Exercise goal = Write out the entire listing below exactly, with the pictures left out.

--- BEGIN Supplied material ---

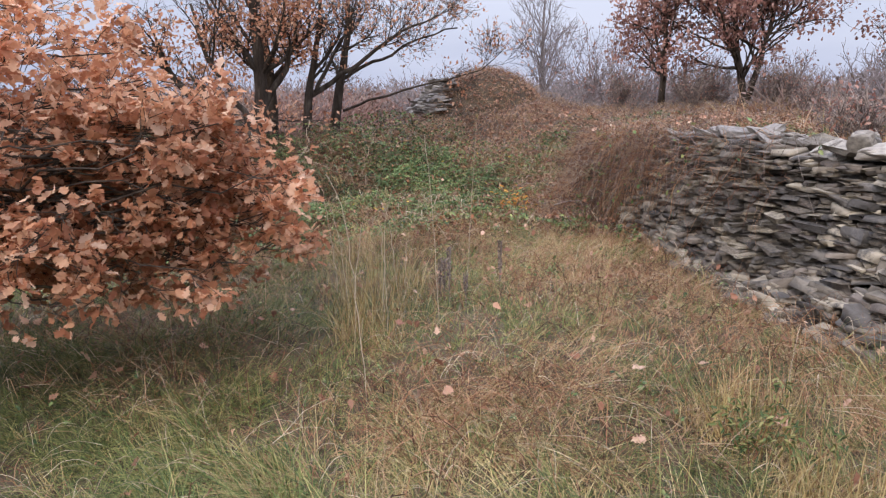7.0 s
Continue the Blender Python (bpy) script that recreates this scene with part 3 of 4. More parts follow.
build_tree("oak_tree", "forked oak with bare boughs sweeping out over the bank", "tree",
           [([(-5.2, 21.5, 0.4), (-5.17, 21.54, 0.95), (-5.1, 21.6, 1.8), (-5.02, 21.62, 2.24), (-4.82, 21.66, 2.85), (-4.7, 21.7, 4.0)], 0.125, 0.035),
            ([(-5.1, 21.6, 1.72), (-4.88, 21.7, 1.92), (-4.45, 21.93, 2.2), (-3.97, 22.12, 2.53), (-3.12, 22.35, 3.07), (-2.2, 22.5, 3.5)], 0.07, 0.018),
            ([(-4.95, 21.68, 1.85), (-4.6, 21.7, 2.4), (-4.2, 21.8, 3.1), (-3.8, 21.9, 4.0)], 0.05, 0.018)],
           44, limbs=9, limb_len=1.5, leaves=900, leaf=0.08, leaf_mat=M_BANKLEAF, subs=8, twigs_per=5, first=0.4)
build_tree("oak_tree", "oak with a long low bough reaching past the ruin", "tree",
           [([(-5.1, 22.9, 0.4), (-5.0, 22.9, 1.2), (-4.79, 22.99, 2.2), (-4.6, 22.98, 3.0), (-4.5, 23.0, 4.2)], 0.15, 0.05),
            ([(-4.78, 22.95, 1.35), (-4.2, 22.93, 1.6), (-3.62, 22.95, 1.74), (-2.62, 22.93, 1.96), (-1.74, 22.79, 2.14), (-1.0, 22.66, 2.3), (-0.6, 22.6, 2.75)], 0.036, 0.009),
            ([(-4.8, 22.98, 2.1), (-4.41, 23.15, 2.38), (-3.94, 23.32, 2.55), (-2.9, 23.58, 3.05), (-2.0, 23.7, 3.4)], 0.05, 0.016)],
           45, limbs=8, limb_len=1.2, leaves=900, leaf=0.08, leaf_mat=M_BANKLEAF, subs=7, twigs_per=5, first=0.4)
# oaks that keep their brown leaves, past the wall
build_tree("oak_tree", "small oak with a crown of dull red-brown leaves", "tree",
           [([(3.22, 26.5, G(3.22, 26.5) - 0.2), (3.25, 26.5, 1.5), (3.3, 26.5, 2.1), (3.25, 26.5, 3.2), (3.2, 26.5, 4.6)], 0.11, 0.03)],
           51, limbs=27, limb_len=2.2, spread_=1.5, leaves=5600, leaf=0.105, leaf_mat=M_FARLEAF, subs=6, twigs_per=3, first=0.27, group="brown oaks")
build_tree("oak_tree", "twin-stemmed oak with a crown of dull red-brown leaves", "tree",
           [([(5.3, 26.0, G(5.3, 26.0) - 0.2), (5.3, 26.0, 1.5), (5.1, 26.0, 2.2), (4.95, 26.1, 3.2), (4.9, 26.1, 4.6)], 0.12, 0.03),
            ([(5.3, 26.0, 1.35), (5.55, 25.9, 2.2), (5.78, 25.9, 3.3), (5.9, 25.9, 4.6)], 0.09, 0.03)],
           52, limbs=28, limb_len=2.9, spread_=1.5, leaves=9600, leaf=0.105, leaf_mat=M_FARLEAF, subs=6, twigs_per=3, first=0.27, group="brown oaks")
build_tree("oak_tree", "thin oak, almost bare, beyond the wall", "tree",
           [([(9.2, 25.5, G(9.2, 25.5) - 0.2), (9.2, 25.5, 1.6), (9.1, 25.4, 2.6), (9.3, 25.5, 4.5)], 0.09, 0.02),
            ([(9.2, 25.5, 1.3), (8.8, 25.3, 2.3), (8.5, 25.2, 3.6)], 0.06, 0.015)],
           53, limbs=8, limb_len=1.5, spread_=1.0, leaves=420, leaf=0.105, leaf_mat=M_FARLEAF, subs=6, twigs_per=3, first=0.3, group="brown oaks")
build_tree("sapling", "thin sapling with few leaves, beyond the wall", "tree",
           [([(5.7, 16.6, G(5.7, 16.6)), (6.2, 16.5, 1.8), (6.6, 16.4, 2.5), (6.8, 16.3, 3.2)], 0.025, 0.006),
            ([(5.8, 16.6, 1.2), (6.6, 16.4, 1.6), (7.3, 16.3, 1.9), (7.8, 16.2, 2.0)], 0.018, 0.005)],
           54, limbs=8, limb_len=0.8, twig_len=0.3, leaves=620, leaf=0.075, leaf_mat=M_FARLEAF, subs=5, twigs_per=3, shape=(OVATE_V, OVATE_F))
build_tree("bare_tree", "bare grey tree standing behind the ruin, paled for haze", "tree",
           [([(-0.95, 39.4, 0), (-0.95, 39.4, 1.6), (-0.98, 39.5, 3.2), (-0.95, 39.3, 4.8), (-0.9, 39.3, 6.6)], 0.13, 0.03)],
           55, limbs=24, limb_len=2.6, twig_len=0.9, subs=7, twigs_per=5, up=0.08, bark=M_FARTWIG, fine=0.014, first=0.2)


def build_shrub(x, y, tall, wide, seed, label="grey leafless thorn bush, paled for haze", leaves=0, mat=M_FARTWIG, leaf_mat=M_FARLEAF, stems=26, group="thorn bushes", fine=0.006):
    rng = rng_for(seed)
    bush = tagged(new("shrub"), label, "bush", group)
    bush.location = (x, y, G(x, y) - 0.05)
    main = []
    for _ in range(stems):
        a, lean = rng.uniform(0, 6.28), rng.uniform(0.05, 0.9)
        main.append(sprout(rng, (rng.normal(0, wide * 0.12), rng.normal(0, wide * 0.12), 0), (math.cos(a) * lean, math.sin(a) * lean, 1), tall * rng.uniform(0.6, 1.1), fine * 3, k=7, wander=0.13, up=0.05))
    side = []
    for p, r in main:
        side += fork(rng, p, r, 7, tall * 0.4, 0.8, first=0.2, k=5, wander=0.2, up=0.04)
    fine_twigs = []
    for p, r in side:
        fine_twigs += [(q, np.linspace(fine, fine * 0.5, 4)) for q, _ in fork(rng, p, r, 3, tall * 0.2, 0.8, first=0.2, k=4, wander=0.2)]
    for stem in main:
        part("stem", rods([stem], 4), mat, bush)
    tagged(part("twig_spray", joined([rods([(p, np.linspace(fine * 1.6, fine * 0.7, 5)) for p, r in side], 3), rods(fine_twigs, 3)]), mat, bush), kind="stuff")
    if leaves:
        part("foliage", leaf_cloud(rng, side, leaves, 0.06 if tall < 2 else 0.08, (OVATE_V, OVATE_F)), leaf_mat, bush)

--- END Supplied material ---

Final result =
7.0 s
Continue the Blender Python (bpy) script that recreates this scene with part 3 of 4. More parts follow.
build_tree("oak_tree", "forked oak with bare boughs sweeping out over the bank", "tree",
           [([(-5.2, 21.5, 0.4), (-5.17, 21.54, 0.95), (-5.1, 21.6, 1.8), (-5.02, 21.62, 2.24), (-4.82, 21.66, 2.85), (-4.7, 21.7, 4.0)], 0.125, 0.035),
            ([(-5.1, 21.6, 1.72), (-4.88, 21.7, 1.92), (-4.45, 21.93, 2.2), (-3.97, 22.12, 2.53), (-3.12, 22.35, 3.07), (-2.2, 22.5, 3.5)], 0.07, 0.018),
            ([(-4.95, 21.68, 1.85), (-4.6, 21.7, 2.4), (-4.2, 21.8, 3.1), (-3.8, 21.9, 4.0)], 0.05, 0.018)],
           44, limbs=9, limb_len=1.5, leaves=900, leaf=0.08, leaf_mat=M_BANKLEAF, subs=8, twigs_per=5, first=0.4)
build_tree("oak_tree", "oak with a long low bough reaching past the ruin", "tree",
           [([(-5.1, 22.9, 0.4), (-5.0, 22.9, 1.2), (-4.79, 22.99, 2.2), (-4.6, 22.98, 3.0), (-4.5, 23.0, 4.2)], 0.15, 0.05),
            ([(-4.78, 22.95, 1.35), (-4.2, 22.93, 1.6), (-3.62, 22.95, 1.74), (-2.62, 22.93, 1.96), (-1.74, 22.79, 2.14), (-1.0, 22.66, 2.3), (-0.6, 22.6, 2.75)], 0.036, 0.009),
            ([(-4.8, 22.98, 2.1), (-4.41, 23.15, 2.38), (-3.94, 23.32, 2.55), (-2.9, 23.58, 3.05), (-2.0, 23.7, 3.4)], 0.05, 0.016)],
           45, limbs=8, limb_len=1.2, leaves=900, leaf=0.08, leaf_mat=M_BANKLEAF, subs=7, twigs_per=5, first=0.4)
# oaks that keep their brown leaves, past the wall
build_tree("oak_tree", "small oak with a crown of dull red-brown leaves", "tree",
           [([(3.22, 26.5, G(3.22, 26.5) - 0.2), (3.25, 26.5, 1.5), (3.3, 26.5, 2.1), (3.25, 26.5, 3.2), (3.2, 26.5, 4.6)], 0.11, 0.03)],
           51, limbs=27, limb_len=2.2, spread_=1.5, leaves=5600, leaf=0.105, leaf_mat=M_FARLEAF, subs=6, twigs_per=3, first=0.27, group="brown oaks")
build_tree("oak_tree", "twin-stemmed oak with a crown of dull red-brown leaves", "tree",
           [([(5.3, 26.0, G(5.3, 26.0) - 0.2), (5.3, 26.0, 1.5), (5.1, 26.0, 2.2), (4.95, 26.1, 3.2), (4.9, 26.1, 4.6)], 0.12, 0.03),
            ([(5.3, 26.0, 1.35), (5.55, 25.9, 2.2), (5.78, 25.9, 3.3), (5.9, 25.9, 4.6)], 0.09, 0.03)],
           52, limbs=28, limb_len=2.9, spread_=1.5, leaves=9600, leaf=0.105, leaf_mat=M_FARLEAF, subs=6, twigs_per=3, first=0.27, group="brown oaks")
build_tree("oak_tree", "thin oak, almost bare, beyond the wall", "tree",
           [([(9.2, 25.5, G(9.2, 25.5) - 0.2), (9.2, 25.5, 1.6), (9.1, 25.4, 2.6), (9.3, 25.5, 4.5)], 0.09, 0.02),
            ([(9.2, 25.5, 1.3), (8.8, 25.3, 2.3), (8.5, 25.2, 3.6)], 0.06, 0.015)],
           53, limbs=8, limb_len=1.5, spread_=1.0, leaves=420, leaf=0.105, leaf_mat=M_FARLEAF, subs=6, twigs_per=3, first=0.3, group="brown oaks")
build_tree("sapling", "thin sapling with few leaves, beyond the wall", "tree",
           [([(5.7, 16.6, G(5.7, 16.6)), (6.2, 16.5, 1.8), (6.6, 16.4, 2.5), (6.8, 16.3, 3.2)], 0.025, 0.006),
            ([(5.8, 16.6, 1.2), (6.6, 16.4, 1.6), (7.3, 16.3, 1.9), (7.8, 16.2, 2.0)], 0.018, 0.005)],
           54, limbs=8, limb_len=0.8, twig_len=0.3, leaves=620, leaf=0.075, leaf_mat=M_FARLEAF, subs=5, twigs_per=3, shape=(OVATE_V, OVATE_F))
build_tree("bare_tree", "bare grey tree standing behind the ruin, paled for haze", "tree",
           [([(-0.95, 39.4, 0), (-0.95, 39.4, 1.6), (-0.98, 39.5, 3.2), (-0.95, 39.3, 4.8), (-0.9, 39.3, 6.6)], 0.13, 0.03)],
           55, limbs=24, limb_len=2.6, twig_len=0.9, subs=7, twigs_per=5, up=0.08, bark=M_FARTWIG, fine=0.014, first=0.2)


def build_shrub(x, y, tall, wide, seed, label="grey leafless thorn bush, paled for haze", leaves=0, mat=M_FARTWIG, leaf_mat=M_FARLEAF, stems=26, group="thorn bushes", fine=0.006):
    rng = rng_for(seed)
    bush = tagged(new("shrub"), label, "bush", group)
    bush.location = (x, y, G(x, y) - 0.05)
    main = []
    for _ in range(stems):
        a, lean = rng.uniform(0, 6.28), rng.uniform(0.05, 0.9)
        main.append(sprout(rng, (rng.normal(0, wide * 0.12), rng.normal(0, wide * 0.12), 0), (math.cos(a) * lean, math.sin(a) * lean, 1), tall * rng.uniform(0.6, 1.1), fine * 3, k=7, wander=0.13, up=0.05))
    side = []
    for p, r in main:
        side += fork(rng, p, r, 7, tall * 0.4, 0.8, first=0.2, k=5, wander=0.2, up=0.04)
    fine_twigs = []
    for p, r in side:
        fine_twigs += [(q, np.linspace(fine, fine * 0.5, 4)) for q, _ in fork(rng, p, r, 3, tall * 0.2, 0.8, first=0.2, k=4, wander=0.2)]
    for stem in main:
        part("stem", rods([stem], 4), mat, bush)
    tagged(part("twig_spray", joined([rods([(p, np.linspace(fine * 1.6, fine * 0.7, 5)) for p, r in side], 3), rods(fine_twigs, 3)]), mat, bush), kind="stuff")
    if leaves:
        part("foliage", leaf_cloud(rng, side, leaves, 0.06 if tall < 2 else 0.08, (OVATE_V, OVATE_F)), leaf_mat, bush)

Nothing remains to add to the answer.